I was looking at the beaglebone black schematic and I saw a lot of zero ohm resistors. What is the purpose of these resistors?

mairomaster , 06-03-2016, 08:52 AM
In general they give you lots of flexibility with the board. If you don't have the resistor, you will have the two nods connected simply by a track lets say. When you use a zero ohm resistor, the circuit works the same way, however you can do stuff like:

- Disconnect a particular block of the circuit simply by unsoldering the resistor. Otherwise you would need to cut the track, which is not very elegant and easy to fix - apart from that could be impossible if the track is on an internal layer of the board.
- Removing the resistor and connecting an amp meter in series, to measure the current flowing through that net (I believe that is potentially the idea of R6 above).
- Being able to split a net going to two different places, using a cross road with two zero ohm resistors.

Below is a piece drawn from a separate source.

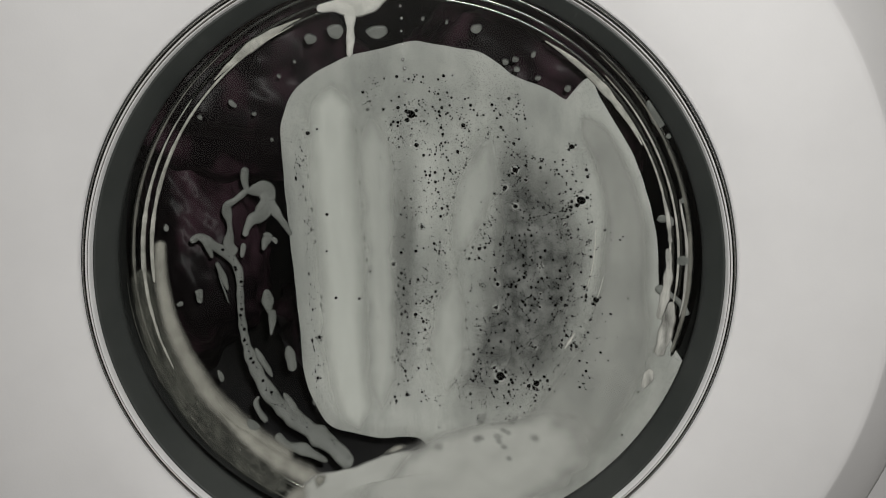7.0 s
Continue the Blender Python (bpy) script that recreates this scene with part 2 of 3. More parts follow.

That way you can connect either of them, both of them or none.
- Being able to change the value of the resistor to something different than 0 ohm in case you decide you need to.

The 0 ohm resistors are mostly used with inital/debug versions of the boards since many things are unknown and need to be tested. Once a board is fully tested and ready for mass production, the number of 0 ohm resistors can be reduced.
ljo , 06-03-2016, 09:05 AM
thank you mairomaster for the answer.
Ok I understand. So In my case, it is not necessary for the board to work. I am doing my first PCB with the AM3358 TI SOC. I just want to make it work based on the beaglebone black PCB and the am3358 Starter kit PCB.